Buenos días. Déjenme que tome hoy prestado el título del nuevo libro de Francisco Castaño La mejor medalla: su educación, para hablar precisamente de ese trabajo que nos ofrece -y ya lleva unos cuantos- editado por Grijalbo. Y, a partir de ahí, para abundar hoy, en esta columna, en tal tema. El del binomio deporte más educación, que tantas posibilidades puede darnos a la hora de insuflar valores positivos a los más jóvenes.

Y si lo hago no es por otra razón que la de mi convencimiento, coincidiendo con el autor, de que el deporte no es sólo un excelente medio para ganar en salud y para procurar a cualquier persona un ocio saludable, sino también, nítida y contundentemente, para educar. Y es que, en la época de la innovación educativa ligada a lo tecnológico, y del advenimiento de muchas posibilidades antes inéditas a partir de este hecho y de un mucho mayor conocimiento en la aproximación neurológica al aprendizaje, muchas de las antiguas recetas siguen estando vigentes.

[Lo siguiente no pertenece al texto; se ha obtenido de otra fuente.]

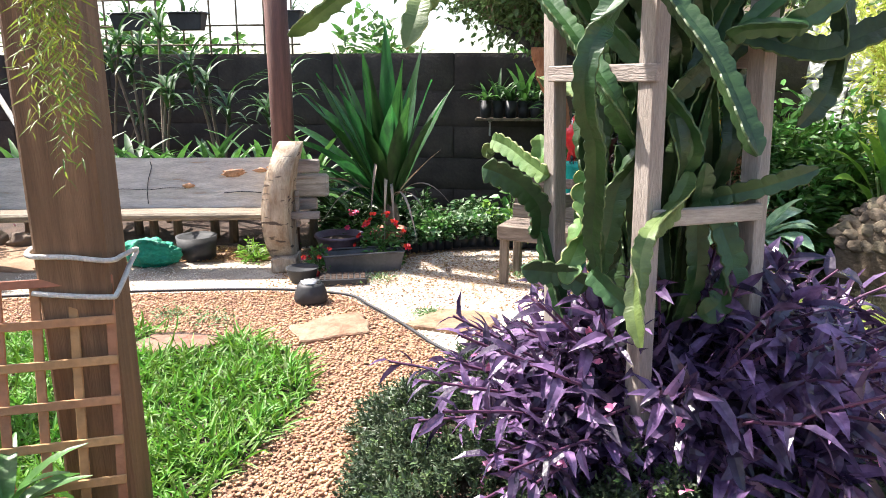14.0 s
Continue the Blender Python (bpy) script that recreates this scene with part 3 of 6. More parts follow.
# back wall of dark concrete panels
wall = thing("wall_back", (0, 7.4, 0), "dark weathered concrete panel wall behind the beds", "wall", kind="structure")
part("core", box(13.0, 0.1, 1.895, (-2.0, 0.1, -0.1), 0.0), "concrete", wall)
pm = {}
for row, (z0, z1) in enumerate([(0.0, 0.23), (0.24, 0.6), (0.61, 0.97), (0.98, 1.38), (1.39, 1.8)]):
    xs = np.arange(-8.4 + (0.72 if row % 2 else 0.06), 5.0, 1.45)
    for x0 in xs:
        key = row
        if key not in pm:
            bm = bmesh.new()
            bmesh.ops.create_grid(bm, x_segments=14, y_segments=5, size=0.5)
            for v in bm.verts:
                e = max(abs(v.co.x), abs(v.co.y)) > 0.499
                h = -0.02 if e else 0.012 * noise.noise(Vector((v.co.x * 5 + row * 7, v.co.y * 3, row))) + 0.004
                v.co = Vector(((v.co.x + 0.5) * 1.435, -h, z0 + (v.co.y + 0.5) * (z1 - z0)))
            for fc in bm.faces:
                fc.smooth = True
            bmesh.ops.recalc_face_normals(bm, faces=bm.faces)
            me = bpy.data.meshes.new("panel")
            bm.to_mesh(me)
            bm.free()
            me.materials.append(M["concrete"])
            pm[key] = me
        part("panel", pm[key], "concrete", wall, at=pose(x0, 0.02, 0))

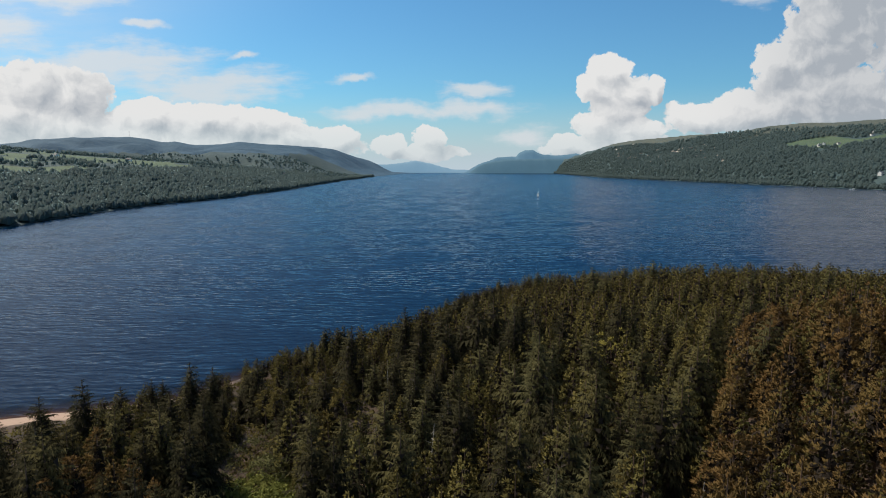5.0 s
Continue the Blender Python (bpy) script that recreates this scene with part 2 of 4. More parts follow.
SHORE_GROUND = shore_matter()
SAND = rough_matter("beach_sand", ((0.42, 0.30, 0.23), (0.50, 0.38, 0.30), (0.33, 0.23, 0.17)), 0.4, fine=5.0)
BED = rough_matter("lake_bed", ((0.16, 0.09, 0.05), (0.22, 0.13, 0.075), (0.10, 0.06, 0.04)), 0.15, fine=2.0)
TURF = rough_matter("pasture", ((0.060, 0.100, 0.058), (0.082, 0.120, 0.068), (0.092, 0.110, 0.070)), 0.012, fine=0.08)
# moor of the far ridge, with blue distance haze put into its colour
HAZED_MOOR = rough_matter("hazed_moor", ((0.026, 0.074, 0.122), (0.042, 0.092, 0.138), (0.021, 0.063, 0.106)), 0.004, fine=0.012, bump=0.4)
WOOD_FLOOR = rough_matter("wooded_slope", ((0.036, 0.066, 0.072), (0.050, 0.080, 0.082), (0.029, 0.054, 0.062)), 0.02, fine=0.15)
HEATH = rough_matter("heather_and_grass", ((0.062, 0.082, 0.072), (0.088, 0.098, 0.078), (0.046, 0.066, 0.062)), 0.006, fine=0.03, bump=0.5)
CRAG = rough_matter("grey_crag", ((0.34, 0.31, 0.27), (0.42, 0.39, 0.34), (0.22, 0.20, 0.17)), 0.05, fine=0.4)
WALL_PAINT = rough_matter("white_render", ((0.74, 0.73, 0.70), (0.80, 0.79, 0.77), (0.66, 0.65, 0.62)), 0.4, fine=4.0, bump=0.1)
SLATE = rough_matter("roof_slate", ((0.10, 0.10, 0.11), (0.15, 0.15, 0.16), (0.07, 0.07, 0.08)), 0.5, 0.6, fine=4.0)
PANE = rough_matter("dark_window", ((0.02, 0.025, 0.03), (0.03, 0.035, 0.04), (0.015, 0.02, 0.02)), 1.0, 0.1, 0.0)
HULL = rough_matter("white_gelcoat", ((0.78, 0.78, 0.77), (0.82, 0.82, 0.81), (0.72, 0.72, 0.71)), 0.5, 0.3, 0.0)
SAIL = foliage("sail_cloth", (0.78, 0.77, 0.74), (0.84, 0.83, 0.80), (0.80, 0.79, 0.77), 0.5)
METAL = rough_matter("dull_aluminium", ((0.45, 0.45, 0.46), (0.55, 0.55, 0.56), (0.38, 0.38, 0.39)), 1.0, 0.45, 0.0)


def lake_water():
    m, t = material("lake_water")
    where = place_of(t)
    stretch = node(t, "ShaderNodeMapping")
    stretch.inputs["Rotation"].default_value = (0, 0, radians(-7))
    stretch.inputs["Scale"].default_value = (0.26, 1.0, 1.0)
    t.links.new(where, stretch.inputs[0])
    # wave slopes at three sizes; a constant lean to -y is added to darken reflections
    slope = (0.0, -0.105, 1.0)
    for size, across, along in ((0.07, 0.03, 0.05), (0.25, 0.06, 0.13), (0.5, 0.07, 0.22), (1.2, 0.08, 0.20), (3.0, 0.12, 0.14), (9.0, 0.13, 0.12)):
        tilt = vector_of(t, "SUBTRACT", noise_of(t, stretch.outputs[0], size, 2.0)[1], (0.5, 0.5, 0.5))
        tilt = vector_of(t, "MULTIPLY", tilt, (across, along, 0.0))
        slope = vector_of(t, "ADD", tilt, slope)
    # trains of crests at two lengths, crossing at a small angle
    patchy = step_of(t, noise_of(t, where, 0.02, 3.0)[0], 0.3, 0.7)
    for turn, length, steep in ((-8, 3.4, 0.075), (5, 6.0, 0.05), (-2, 2.1, 0.06)):
        spun = node(t, "ShaderNodeMapping")
        spun.inputs["Rotation"].default_value = (0, 0, radians(turn))
        t.links.new(where, spun.inputs[0])
        wave = node(t, "ShaderNodeTexWave", wave_type="BANDS", bands_direction="Y", wave_profile="SIN")
        for slot, value in (("Scale", 2 * math.pi / 20 / length), ("Distortion", 7.5), ("Detail", 2.0), ("Detail Scale", 0.45 / length / (2 * math.pi / 20 / length)), ("Detail Roughness", 0.6)):
            wave.inputs[slot].default_value = value
        t.links.new(spun.outputs[0], wave.inputs["Vector"])
        lean = node(t, "ShaderNodeCombineXYZ")
        t.links.new(math_of(t, "MULTIPLY", math_of(t, "SUBTRACT", wave.outputs["Fac"], 0.5), math_of(t, "MULTIPLY_ADD", patchy, steep * 1.6, steep)), lean.inputs[1])
        slope = vector_of(t, "ADD", lean.outputs[0], slope)
    # a few steep little facets that catch the sun
    glint = node(t, "ShaderNodeCombineXYZ")
    t.links.new(math_of(t, "MULTIPLY", step_of(t, noise_of(t, where, 7.0, 1.0)[0], 0.745, 0.80), -0.15), glint.inputs[1])
    slope = vector_of(t, "ADD", glint.outputs[0], slope)
    normal = vector_of(t, "NORMALIZE", slope)
    s = node(t, "ShaderNodeBsdfPrincipled")
    s.inputs["Base Color"].default_value = (0.0003, 0.0135, 0.0415, 1)
    s.inputs["Roughness"].default_value = 0.07
    s.inputs["Specular IOR Level"].default_value = 0.12
    s.inputs["IOR"].default_value = 1.333
    t.links.new(normal, s.inputs["Normal"])
    clear = node(t, "ShaderNodeBsdfTransparent")
    clear.inputs[0].default_value = (0.62, 0.50, 0.36, 1)
    depth = node(t, "ShaderNodeAttribute", attribute_name="depth").outputs["Fac"]
    mixed = node(t, "ShaderNodeMixShader")
    t.links.new(math_of(t, "MULTIPLY", math_of(t, "SUBTRACT", 1.0, step_of(t, depth, 0.0, 1.6)), 0.6), mixed.inputs[0])
    t.links.new(s.outputs[0], mixed.inputs[1])
    t.links.new(clear.outputs[0], mixed.inputs[2])
    finish(t, mixed.outputs[0])
    return m


WATER = lake_water()


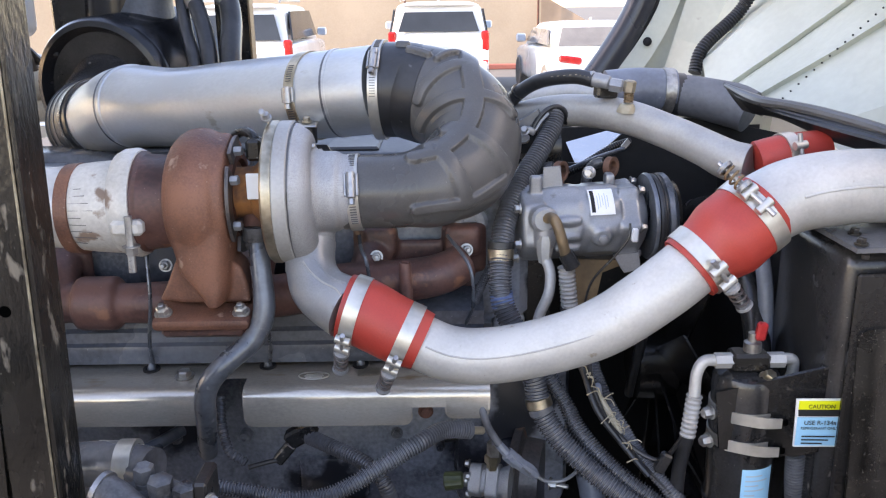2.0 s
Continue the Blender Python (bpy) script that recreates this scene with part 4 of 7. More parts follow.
part("ferrule", lathe((0.247, 2.778, 1.589), (1, -0.4, -0.2), [(-0.022, 0.0110), (-0.016, 0.0135), (-0.012, 0.0115), (-0.004, 0.0125), (0.000, 0.0112), (0.012, 0.0112), (0.015, 0.009)], 20), "alu_grey", ft)
part("under_block", box((0.258, 2.792, 1.571), (0.040, 0.020, 0.022), (0, 4, 18), bevel=0.004), "black_worn", ft)
fuel_hose = hose("fuel_hose", "black braided hose with printed lettering worn off", [(0.235, 2.780, 1.590), (0.206, 2.800, 1.595), (0.161, 2.830, 1.588), (0.128, 2.860, 1.569), (0.103, 2.900, 1.538), (0.069, 2.920, 1.493)], 0.0125, "hose", 16, bands=tuple(((0.121, 2.865, 1.565), (Vector((0.103, 2.900, 1.538)) - Vector((0.128, 2.860, 1.569))).normalized() , 0.004, 0.0142, "plastic") for _ in range(1)))
FH = [(0.235, 2.780, 1.590), (0.206, 2.800, 1.595), (0.161, 2.830, 1.588), (0.128, 2.860, 1.569)]
fh_marks = on_tube(FH, [Vector(FH[0]).lerp(Vector(FH[1]), 0.2 + 0.1 * k) + Vector((0, -0.02, 0.006)) for k in range(8)] + [Vector(FH[1]).lerp(Vector(FH[2]), 0.1 * k) + Vector((0, -0.02, 0.006)) for k in range(10)], 0.0127)
for k in range(0, len(fh_marks) - 1, 2):
    part("hose_print", tube([fh_marks[k], fh_marks[k].lerp(fh_marks[k + 1], 0.7)], 0.0007, 6, 1), "fitting_tan", fuel_hose)
hose("second_pipe", "pale pipe behind the grey pipe", [(0.128, 2.950, 1.541), (0.212, 2.950, 1.554), (0.294, 2.940, 1.549)], 0.020, "alu_white", 18, category="pipe")
RH = [(0.303, 3.020, 1.546), (0.363, 3.020, 1.550), (0.431, 3.020, 1.546)]
rh = thing("radiator_hose", "blue-black rubber hose with a band clamp", "hose", RH[1])
part("hose_body", tube(RH, 0.042, 28), "bluegrey_hose", rh)
ring_on(rh, "band_clamp", RH[1], RH[2], 0.8, 0.0425, 0.02, "bolt")
dt = thing("fabric_duct", "grey fabric duct with frayed dark end", "duct", (0.510, 3.000, 1.529))
part("duct_body", tube([(0.424, 3.020, 1.543), (0.482, 3.010, 1.534), (0.538, 2.990, 1.522), (0.565, 2.970, 1.511)], [0.038, 0.040, 0.042, 0.040], 28), "duct", dt)
part("tape_wrap", tube([(0.421, 3.020, 1.543), (0.447, 3.020, 1.540)], 0.0405, 28, 1), "hose", dt, "dark tape wrap")
# frayed rubber baffle over the radiator
bf = thing("rubber_baffle", "torn black rubber recirculation baffle strip", "baffle", (0.603, 2.750, 1.536))
part("baffle_sheet", sheet([[(0.480, 2.850, 1.565), (0.494, 2.750, 1.554), (0.545, 2.620, 1.547), (0.575, 2.500, 1.539), (0.587, 2.450, 1.527)], [(0.484, 2.800, 1.552), (0.497, 2.700, 1.546), (0.537, 2.580, 1.534), (0.564, 2.470, 1.528), (0.578, 2.430, 1.519)], [(0.513, 2.820, 1.527), (0.522, 2.720, 1.531), (0.558, 2.620, 1.511), (0.586, 2.520, 1.505), (0.592, 2.460, 1.501)]], (0.004, 0.006, 0.004), sub=4), "hose", bf)
part("folded_lip", tube([(0.478, 2.860, 1.571), (0.493, 2.750, 1.558), (0.515, 2.680, 1.557), (0.545, 2.620, 1.551), (0.575, 2.500, 1.542), (0.588, 2.450, 1.530)], [0.004, 0.009, 0.008, 0.009, 0.008, 0.006], 10), "rubber", bf)
part("torn_end", sheet([[(0.476, 2.870, 1.573), (0.494, 2.840, 1.566)], [(0.490, 2.860, 1.551), (0.503, 2.800, 1.540)], [(0.510, 2.860, 1.528), (0.524, 2.800, 1.525)]], (0.003, 0.004, 0.003), sub=3), "rubber", bf)
part("baffle_flap", sheet([[(0.581, 2.445, 1.534), (0.611, 2.435, 1.519), (0.638, 2.425, 1.488)], [(0.570, 2.408, 1.485), (0.597, 2.404, 1.480), (0.626, 2.402, 1.469)], [(0.576, 2.402, 1.436), (0.593, 2.398, 1.428), (0.608, 2.398, 1.443)]], (0.004, 0.004, 0), sub=4), "rubber", bf)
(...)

Y una de estas -clásica donde las haya- es, sin duda, la de la práctica deportiva. Porque pocos campos hay tan atractivos para cosechar un plus educativo, como el de la práctica deportiva. Haciendo deporte conocemos nuestros límites físicos y psicológicos, convivimos con unas normas que no nos podemos saltar, tenemos claro que sólo el esfuerzo continuo y la perseverancia nos pueden llevar a nuestros objetivos, y aprendemos a ganar y a perder, a trabajar en equipo y a compartir. Haciendo deporte, pues, trascendemos el propio hecho de la disciplina que estamos practicando, para pasar a trabajar valores universales, tan necesarios en la vida personal y profesional.

Pero todo ello, sin perder la lógica de nuestros actos. Y aquí vuelvo a coincidir con el autor de La mejor medalla: su educación en que es importante tener claro cuál es el objetivo de tal práctica deportiva en cada una de las etapas y edades de nuestros hijos. Estos días saltaba a la palestra la disculpa pública de un pequeño por el vergonzoso comportamiento de su padre en la grada, elemento recurrente en los torneos de los fines de semana en bastantes disciplinas y escenarios. Se trata, en primer lugar, de que los niños y las niñas se lo pasen bien. Que estén cómodos consigo mismos y con sus compañeros en la práctica deportiva. Y, por supuesto, que vivan unos valores positivos, orientados al respeto, la deportividad, el saber perder y el saber ganar, disfrutando de la tarea emprendida. A partir de ahí, ya se verá si tal prolegómeno lleva al deportista novel a un futuro que tenga que ver con el deporte de alto rendimiento o al deporte como profesión. Tiempo al tiempo, y sin que se produzca una regresión en los valores que queremos fomentar.

Estoy convencido, además, de que el deporte es un claro antídoto contra comportamientos autodestructivos, muy presentes en nuestra sociedad. El deporte bien entendido es enemigo del alcohol como forma de ocio, de las sustancias estupefacientes para explorar límites de uno mismo o de una socialización ligada exclusivamente a la noche, a estímulos de alta intensidad, y a la falta de buenos hábitos de vida. El tabaco, que tanto daño hace, tampoco tiene cabida en personas saludables que entienden la disciplina deportiva como una proyección de su propio bienestar. La práctica deportiva implica estadísticamente jóvenes mucho más sanos, en el sentido más amplio de la palabra, incluyendo su propia autoestima y su relación de respeto con los demás.

Felicito al autor por seguir incidiendo, a través de su obra, en algo que para mí es nuclear en nuestra sociedad. Me refiero al hecho de que una educación mejor traerá una convivencia de mucho más alta calidad. El deporte, también fin en sí mismo, es un excelente instrumento para aportar un plus en dicho objetivo colateral.